HMRC have recently begun writing to UK residents named in the leaked Pandora Papers to give them a chance to report any undeclared income or gains.

The Pandora Papers

The Pandora Papers involved a leak of more than 11 million records from 14 offshore service providers in 2021 and 2022.  HMRC have spent the time since then reviewing the data and have now begun to send out "nudge letters" to UK residents potentially implicated.  

These "nudge letters" warn the recipient that HMRC believe they may owe tax on foreign income or gains and urges them to bring their affairs up to date.  Penalties may be as 200% (subject to reduction depending on how the disclosure is handled), and in certain cases HMRC may launch criminal prosecutions.
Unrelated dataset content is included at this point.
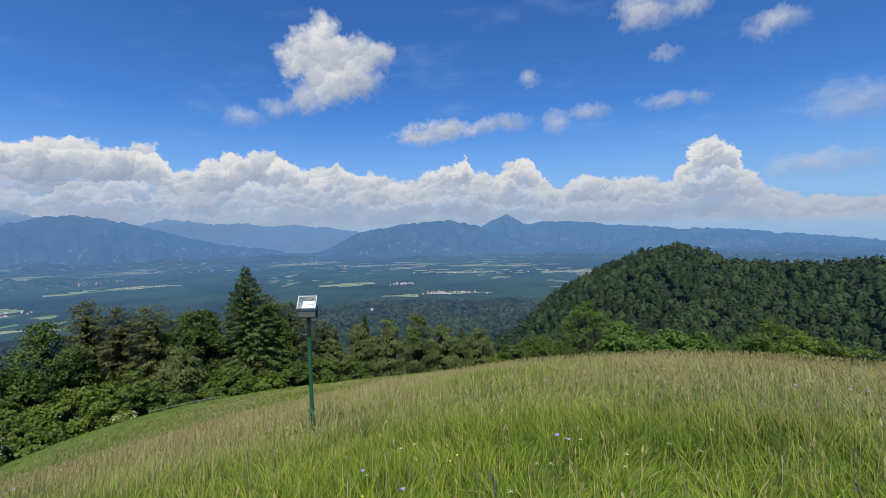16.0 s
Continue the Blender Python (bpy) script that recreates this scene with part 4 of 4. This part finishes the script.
def away(p):
    """Distance from the mown-down line that the walker follows."""
    best = np.full(len(p), 1e9)
    for a, b in zip(WALKED[:-1], WALKED[1:]):
        ab = b - a
        t = np.clip(((p - a) @ ab) / (ab @ ab), 0, 1)
        best = np.minimum(best, np.hypot(*(p - a - t[:, None] * ab).T))
    return best


def bearing(p, a):
    return np.degrees(np.arctan2(p[:, 0] - a[0], p[:, 1] - a[1]))


def spread(d0, d1, density, behind=False):
    """Random spots on the meadow between two distances, over the open side or behind it."""
    r = d1 + 12
    n = int(density * (2 * r) ** 2)
    p = rng_g.uniform(-r, r, (n, 2)) + np.array([4.2, -0.5])
    d = away(p)
    p = p[(d >= d0) & (d < d1)]
    b0, b1 = bearing(p, (0, 0)), bearing(p, (8.5, -2.6))
    ahead = ((b0 > -52) & (b0 < 55)) | ((b1 > -12) & (b1 < 98))
    p = p[~ahead if behind else ahead]
    return p[meadow_edge(p[:, 0], p[:, 1]) > 0.3]


def dryness(p):
    """Where the grass has gone to seed: the middle of the slope, in drifts."""
    d = away(p)
    e = meadow_edge(p[:, 0], p[:, 1])
    drift = fbm(p[:, 0] / 6.0, p[:, 1] / 6.0, 4, 41)
    v = np.clip((d - 3.6) / 4.5, 0, 1) * np.clip((e - 10) / 9.0, 0.0, 1) * np.clip((drift - 0.28) / 0.3, 0.15, 1)
    return np.clip(v + 0.12 * (drift > 0.62), 0, 1)


def blades(name, p, tall, wide, bend, label, flat=False):
    n = len(p)
    z = ground_z(p[:, 0], p[:, 1])
    dry = dryness(p)
    short = np.clip((meadow_edge(p[:, 0], p[:, 1]) - 7) / 9, 0.42, 1)
    drift = 0.15 + 1.0 * fbm(p[:, 0] / 1.5, p[:, 1] / 1.5, 3, 51) + 0.7 * fbm(p[:, 0] / 0.3, p[:, 1] / 0.3, 2, 52)
    h = tall * rng_g.uniform(0.55, 1.2, n) * drift * short
    a = rng_g.uniform(0, 2 * np.pi, n)
    side = np.stack([np.cos(a), np.sin(a), 0 * a], -1) * (wide * rng_g.uniform(0.6, 1.3, n))[:, None]
    lean_a = 0.7 + 9.0 * (fbm(p[:, 0] / 0.45, p[:, 1] / 0.45, 2, 53) - 0.5) + rng_g.normal(0, 0.9, n)
    sway = rng_g.uniform(0.15, 1.2, n) + 0.9 * (rng_g.random(n) < 0.22)
    lean = np.stack([np.cos(lean_a), np.sin(lean_a), 0 * a], -1) * (h * bend * sway)[:, None]
    h = h / np.sqrt(1 + (0.6 * bend * sway) ** 2)
    up = np.array([0, 0, 1.0])
    b = np.stack([p[:, 0], p[:, 1], z - 0.03], -1)
    mid = b + lean * 0.32 + up * (h * 0.58)[:, None]
    top = b + lean + up * h[:, None]
    co = np.stack([b - side * 0.5, b + side * 0.5, mid + side * 0.38, mid - side * 0.38, top], 1).reshape(-1, 3)
    k = np.arange(n)[:, None] * 5
    me = np_mesh(name, co, k + np.array([[0, 1, 2, 3]]), k + np.array([[3, 2, 4]]))
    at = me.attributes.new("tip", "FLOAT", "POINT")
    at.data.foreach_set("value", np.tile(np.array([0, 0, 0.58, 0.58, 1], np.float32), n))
    at = me.attributes.new("dry", "FLOAT", "POINT")
    at.data.foreach_set("value", np.repeat(np.clip(dry * 0.85 * rng_g.uniform(0.5, 1.3, n), 0, 1), 5).astype(np.float32))
    at = me.attributes.new("lush", "FLOAT", "POINT")
    at.data.foreach_set("value", np.repeat(np.clip((15 - meadow_edge(p[:, 0], p[:, 1])) / 8, 0, 1), 5).astype(np.float32))
    return tagged(attach(name, me, M_GRASS), label, "grass", kind="stuff")


def seed_heads(name, p, tall, head, thick, label):
    """Thin stalks that end in a loose brownish panicle."""
    p = p[rng_g.random(len(p)) < 0.16 + 0.84 * dryness(p)]
    n = len(p)
    z = ground_z(p[:, 0], p[:, 1])
    short = np.clip((meadow_edge(p[:, 0], p[:, 1]) - 7) / 9, 0.45, 1)
    h = tall * rng_g.uniform(0.75, 1.2, n) * short
    la = 0.7 + rng_g.normal(0, 0.9, n)
    lean = np.stack([np.cos(la), np.sin(la), 0 * la], -1) * (h * rng_g.uniform(0.05, 0.45, n))[:, None]
    up = np.array([0, 0, 1.0])
    b = np.stack([p[:, 0], p[:, 1], z], -1)
    t0 = b + lean * 0.7 + up * (h * 0.85)[:, None]
    axis = unit(lean * 1.1 + up * (h * 0.5)[:, None])
    ln = head * rng_g.uniform(0.6, 1.3, n)[:, None]
    t1 = t0 + axis * ln
    a = rng_g.uniform(0, np.pi, n)
    s1 = np.stack([np.cos(a), np.sin(a), 0 * a], -1)
    s2 = np.stack([-np.sin(a), np.cos(a), 0 * a], -1)
    w = (thick * rng_g.uniform(0.6, 1.4, n))[:, None]
    mid = t0 + axis * ln * 0.4
    st = thick * 0.22
    co = np.stack([b - s1 * st, b + s1 * st, t0 + s1 * st, t0 - s1 * st, mid + s1 * w, mid - s1 * w, mid + s2 * w, mid - s2 * w, t1], 1).reshape(-1, 3)
    k = np.arange(n)[:, None] * 9
    quads = np.concatenate([k + np.array([[0, 1, 2, 3]]), k + np.array([[3, 4, 8, 5]]), k + np.array([[2, 6, 8, 7]])])
    return tagged(attach(name, np_mesh(name, co, quads), M_SEED), label, "grass", kind="stuff")


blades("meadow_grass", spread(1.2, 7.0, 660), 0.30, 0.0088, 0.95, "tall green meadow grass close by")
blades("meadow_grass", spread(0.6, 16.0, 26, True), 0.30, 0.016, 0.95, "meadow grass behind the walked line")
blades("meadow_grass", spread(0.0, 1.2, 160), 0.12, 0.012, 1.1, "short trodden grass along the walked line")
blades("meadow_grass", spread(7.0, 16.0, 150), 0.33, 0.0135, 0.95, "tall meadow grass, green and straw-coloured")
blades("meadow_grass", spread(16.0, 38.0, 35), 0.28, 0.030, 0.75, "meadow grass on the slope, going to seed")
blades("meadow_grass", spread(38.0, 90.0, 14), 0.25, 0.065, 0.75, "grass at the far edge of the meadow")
seed_heads("seed_heads", spread(1.0, 8.0, 100), 0.46, 0.07, 0.0075, "brownish grass panicles above the green")
seed_heads("seed_heads", spread(8.0, 20.0, 40), 0.41, 0.07, 0.010, "brownish grass panicles in drifts")
seed_heads("seed_heads", spread(20.0, 60.0, 9), 0.35, 0.09, 0.019, "brownish panicles far down the slope")


# ---- wild flowers ----
def petals(name, p, tall, size, mat, label, spike=False, flat=False):
    """Stalks with a flower head each: a ring of petals, a spike of florets or a flat umbel."""
    z = ground_z(p[:, 0], p[:, 1])
    co, tris, stalk = [], [], []
    for (x, y), g in zip(p, z):
        h = tall * rng_g.uniform(0.8, 1.2)
        tilt = Vector((rng_g.normal(0, 0.12), rng_g.normal(0, 0.12), 1)).normalized()
        top = Vector((x, y, g)) + tilt * h
        b = len(co)
        co += [Vector((x - 0.004, y, g)), Vector((x + 0.004, y, g)), top]
        tris.append((b, b + 1, b + 2))
        stalk.append(1)
        rings = 7 if spike else 9 if flat else 1
        for k in range(rings):
            if spike:
                c, r = top - tilt * (0.022 * (rings - 1 - k)), size * (1.0 - 0.11 * k)
            elif flat:
                t = 2.5 * k
                c, r = top + Vector((math.cos(t), math.sin(t), 0)) * (size * (0.45 + 0.5 * (k % 2)) if k else 0) + Vector((0, 0, 0.25 * size * math.sin(5 * k))), size * 0.30
            else:
                c, r = top, size
            b, m = len(co), 6
            co.append(c + tilt * (r * 0.4))
            for s in range(m):
                t = 2 * math.pi * s / m + k
                co.append(c + Vector((math.cos(t), math.sin(t), rng_g.uniform(-0.3, 0.3))) * (r * rng_g.uniform(0.75, 1.1)))
            tris += [(b, b + 1 + s, b + 1 + (s + 1) % m) for s in range(m)]
            stalk += [0] * m
    me = np_mesh(name, [tuple(c) for c in co], tris=tris)
    ob = attach(name, me, [mat, M_GRASS])
    me.polygons.foreach_set("material_index", np.array(stalk, np.int32))
    return tagged(ob, label, "flowers", kind="stuff")


def petal_paint(name, a, b_):
    return material(name, lambda n, geo: n.mix(geo.outputs["Random Per Island"], a, b_), 0.6, 0.3)


def drift(d0, d1, density, seed, threshold):
    p = spread(d0, d1, density)
    return p[fbm(p[:, 0] / 2.6 + seed, p[:, 1] / 2.6, 3, seed) > threshold]


petals("sage_flowers", drift(1.5, 8.0, 7.5, 61, 0.58), 0.31, 0.012, petal_paint("violet_petals", (0.07, 0.05, 0.15), (0.17, 0.13, 0.32)), "violet flower spikes among the grass", spike=True)
petals("scabious_flowers", drift(1.5, 10.0, 0.7, 62, 0.50), 0.44, 0.022, petal_paint("lilac_petals", (0.34, 0.27, 0.58), (0.46, 0.38, 0.66)), "lilac flower heads among the grass")
petals("yellow_flowers", drift(1.5, 11.0, 3.2, 63, 0.57), 0.36, 0.013, petal_paint("yellow_petals", (0.72, 0.56, 0.02), (0.80, 0.70, 0.06)), "small yellow flowers among the grass")
petals("white_umbels", drift(1.5, 9.0, 1.6, 64, 0.56), 0.36, 0.016, petal_paint("white_petals", (0.50, 0.54, 0.32), (0.70, 0.71, 0.52)), "flat white umbels among the grass", flat=True)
HMRC disclosure facilities

HMRC themselves recommend that anyone in receipt of such a letter takes professional tax advice.  If an individual does have historic undeclared tax liabilities, they should regularise their affairs by making a disclosure under one of HMRC's disclosure facilities.  It is important to ensure that the appropriate facility is used.  The two facilities referred to are:

  • The Contractual Disclosure Facility (CDF).  This is part of Code of Practice 9 (COP9) and is a contractual arrangement whereby HMRC undertakes not to launch a criminal investigation in return for full disclosure of tax fraud. 
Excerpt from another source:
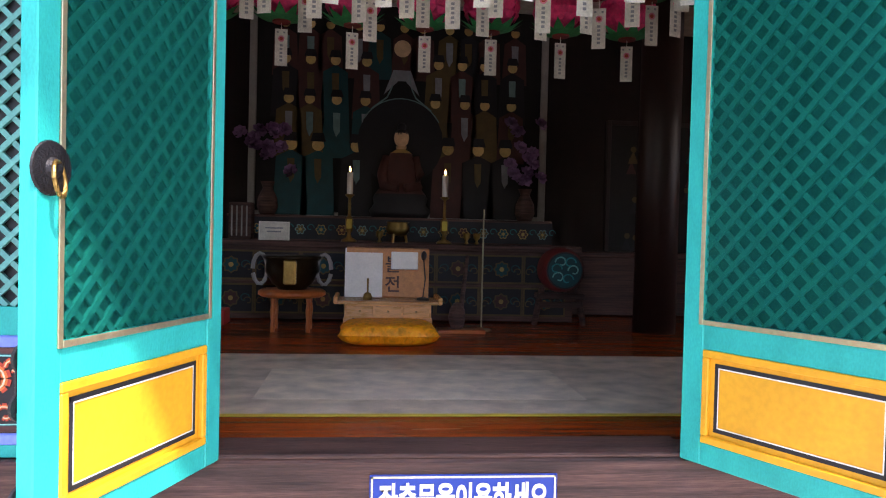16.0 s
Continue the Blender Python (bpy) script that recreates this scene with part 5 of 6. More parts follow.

  • The Worldwide Disclosure Facility (WDF).  This is for use by any taxpayer who wants to disclose a UK tax liability that relates wholly or partly to an offshore issue. The WDF does not provide any protection from prosecution.
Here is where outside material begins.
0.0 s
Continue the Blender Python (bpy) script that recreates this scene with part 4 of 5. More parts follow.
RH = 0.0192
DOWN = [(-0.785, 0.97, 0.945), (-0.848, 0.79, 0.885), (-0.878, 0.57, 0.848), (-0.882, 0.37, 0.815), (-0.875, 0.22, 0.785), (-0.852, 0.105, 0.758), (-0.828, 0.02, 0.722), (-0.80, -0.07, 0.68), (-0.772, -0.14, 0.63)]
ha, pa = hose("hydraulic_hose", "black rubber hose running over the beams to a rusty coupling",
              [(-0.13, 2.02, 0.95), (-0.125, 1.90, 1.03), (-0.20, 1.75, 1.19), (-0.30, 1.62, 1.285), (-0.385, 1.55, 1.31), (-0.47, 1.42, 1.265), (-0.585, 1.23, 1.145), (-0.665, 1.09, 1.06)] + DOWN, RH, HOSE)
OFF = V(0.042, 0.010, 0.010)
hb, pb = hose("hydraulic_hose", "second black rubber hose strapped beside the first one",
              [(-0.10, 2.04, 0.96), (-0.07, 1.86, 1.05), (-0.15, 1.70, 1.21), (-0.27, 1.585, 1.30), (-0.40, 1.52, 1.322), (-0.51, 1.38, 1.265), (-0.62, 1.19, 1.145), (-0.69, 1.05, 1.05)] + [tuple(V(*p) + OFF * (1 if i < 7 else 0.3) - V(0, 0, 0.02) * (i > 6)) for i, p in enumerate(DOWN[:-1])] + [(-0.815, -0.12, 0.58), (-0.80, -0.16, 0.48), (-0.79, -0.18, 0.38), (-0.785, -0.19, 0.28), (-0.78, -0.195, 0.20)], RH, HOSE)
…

What should I do if I receive a nudge letter?

The most important thing is not to ignore it.  Seek professional advice straightaway from a tax dispute resolution specialist.  

It may be that no tax is due - although this should always be checked carefully before responding to HMRC.  If tax is due, then a voluntary disclosure should be made as soon as possible. This ensures that you have control over the narrative with HMRC and the process, and if done correctly can help mitigate penalties.